** DATASET CONTENT **

'''

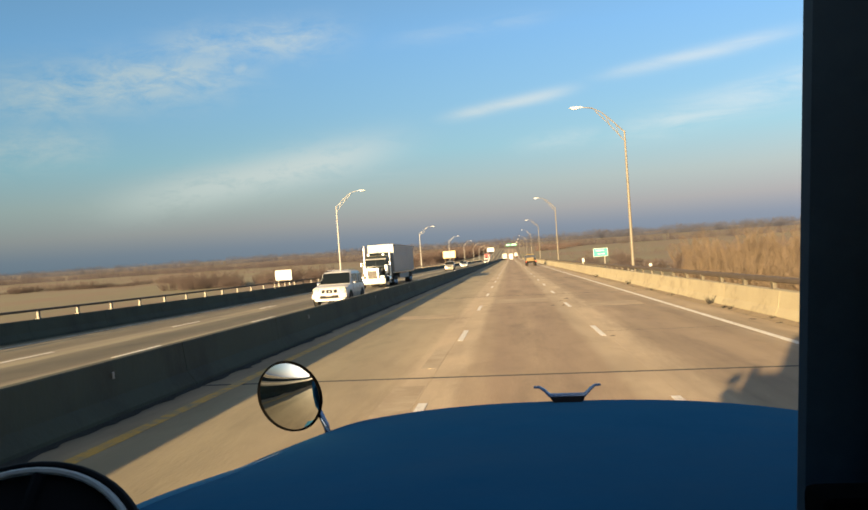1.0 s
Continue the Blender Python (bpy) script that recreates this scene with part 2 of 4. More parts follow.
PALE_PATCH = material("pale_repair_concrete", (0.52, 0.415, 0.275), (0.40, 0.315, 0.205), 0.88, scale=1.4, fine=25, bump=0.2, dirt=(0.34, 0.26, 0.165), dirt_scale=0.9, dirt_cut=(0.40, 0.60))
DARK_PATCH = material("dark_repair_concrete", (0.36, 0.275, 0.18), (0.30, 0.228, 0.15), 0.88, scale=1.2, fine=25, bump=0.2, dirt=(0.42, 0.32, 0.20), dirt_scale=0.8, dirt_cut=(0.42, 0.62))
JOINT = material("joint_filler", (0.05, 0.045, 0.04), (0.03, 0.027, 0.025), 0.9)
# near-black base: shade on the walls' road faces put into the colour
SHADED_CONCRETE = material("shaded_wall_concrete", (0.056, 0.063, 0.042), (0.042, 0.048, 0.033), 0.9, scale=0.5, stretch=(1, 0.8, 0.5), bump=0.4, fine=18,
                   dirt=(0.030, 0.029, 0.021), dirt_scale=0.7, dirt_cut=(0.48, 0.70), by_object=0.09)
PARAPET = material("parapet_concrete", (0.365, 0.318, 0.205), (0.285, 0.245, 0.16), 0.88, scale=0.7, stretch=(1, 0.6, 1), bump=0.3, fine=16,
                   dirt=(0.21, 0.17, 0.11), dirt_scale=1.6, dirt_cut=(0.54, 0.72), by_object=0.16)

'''

** WRITTEN PROBLEM **
Keep the pictures out of the copy and write out the data exactly as it stands.

** RESPONSE BELOW **
1.0 s
Continue the Blender Python (bpy) script that recreates this scene with part 2 of 4. More parts follow.
PALE_PATCH = material("pale_repair_concrete", (0.52, 0.415, 0.275), (0.40, 0.315, 0.205), 0.88, scale=1.4, fine=25, bump=0.2, dirt=(0.34, 0.26, 0.165), dirt_scale=0.9, dirt_cut=(0.40, 0.60))
DARK_PATCH = material("dark_repair_concrete", (0.36, 0.275, 0.18), (0.30, 0.228, 0.15), 0.88, scale=1.2, fine=25, bump=0.2, dirt=(0.42, 0.32, 0.20), dirt_scale=0.8, dirt_cut=(0.42, 0.62))
JOINT = material("joint_filler", (0.05, 0.045, 0.04), (0.03, 0.027, 0.025), 0.9)
# near-black base: shade on the walls' road faces put into the colour
SHADED_CONCRETE = material("shaded_wall_concrete", (0.056, 0.063, 0.042), (0.042, 0.048, 0.033), 0.9, scale=0.5, stretch=(1, 0.8, 0.5), bump=0.4, fine=18,
                   dirt=(0.030, 0.029, 0.021), dirt_scale=0.7, dirt_cut=(0.48, 0.70), by_object=0.09)
PARAPET = material("parapet_concrete", (0.365, 0.318, 0.205), (0.285, 0.245, 0.16), 0.88, scale=0.7, stretch=(1, 0.6, 1), bump=0.3, fine=16,
                   dirt=(0.21, 0.17, 0.11), dirt_scale=1.6, dirt_cut=(0.54, 0.72), by_object=0.16)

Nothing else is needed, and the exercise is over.